On September 29, 2025 YouTube quietly agreed to a settlement that will send a headline-grabbing $24.5 million to resolve a lawsuit over the platform’s 2021 suspension of President Donald Trump. The court papers show $22 million of that sum will be funneled into the Trust for the National Mall to support construction of the White House State Ballroom, with the remainder split among other plaintiffs. This is the final act in a string of tech settlements that have forced the Silicon Valley giants to pay up rather than continue their public crusade against conservative voices.
YouTube’s settlement, like the ones before it, came with no admission of wrongdoing, which is corporate-speak for paying to make the problem go away. But the practical result is undeniable: Big Tech’s heavy-handed censorship produced a nine-figure bill. Platforms that once thought themselves above the political fray are now writing checks and funding projects tied to the very people they silenced.
This latest payout follows Meta’s roughly $25 million settlement and X’s $10 million deal earlier this year, showing a coordinated pattern of capitulation. All three bans were imposed after the January 6, 2021 unrest, yet the costs of those decisions are being borne by the companies and, ultimately, by the executives who weaponized their platforms against political opponents. For patriots watching, this is vindication that unchecked tech power can be challenged.
There is nothing conciliatory about what we just witnessed; it’s a lesson in accountability. For years conservatives warned that a handful of tech overlords controlled the public square and used that power to tilt elections, crush dissent, and rig public discourse. Today’s settlement is a direct rebuke to that arrogance and a reminder that the American people—and their legal representatives—can push back and win.
Some in the press will sneer at the idea of a White House ballroom paid for in part with Big Tech’s money, but hardworking Americans should take pride in it. This is private funding, not a dime of taxpayer dollars, and it will create a public space where history can be remembered on American terms. If tech billionaires want their names scrubbed from the guest lists of public influence, that’s a consequence of their own choices.
Legally, these settlements allow the companies to avoid court rulings that might have clarified how much control private platforms should wield over political speech. That’s both comforting and dangerous; it spares the courts from setting a bad precedent for corporate overreach, but it also lets the companies buy quiet for now while keeping the power intact. Conservatives should push not just for payouts, but for policies that restore competition and rein in platform monopolies.
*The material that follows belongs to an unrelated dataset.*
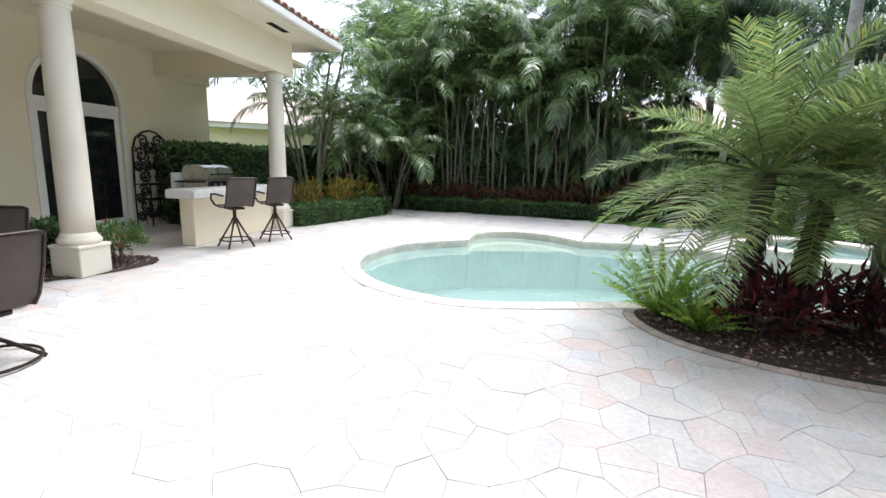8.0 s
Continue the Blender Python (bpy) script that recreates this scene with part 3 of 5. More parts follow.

Politically, the settlements make it plain that power without accountability is unsustainable. The elites in Silicon Valley miscalculated the appetite of ordinary Americans to defend free speech and national traditions. Let this be a warning: Americans will not stand idly by while their institutions are commandeered by unaccountable tech censors.
If you care about freedom and fairness, take heart in this result but don’t mistake it for the end of the fight. The settlement is a win, not the finish line. Roll up your sleeves, insist on common-sense reforms, and keep pressure on the tech giants until the public square is truly open to all Americans once again.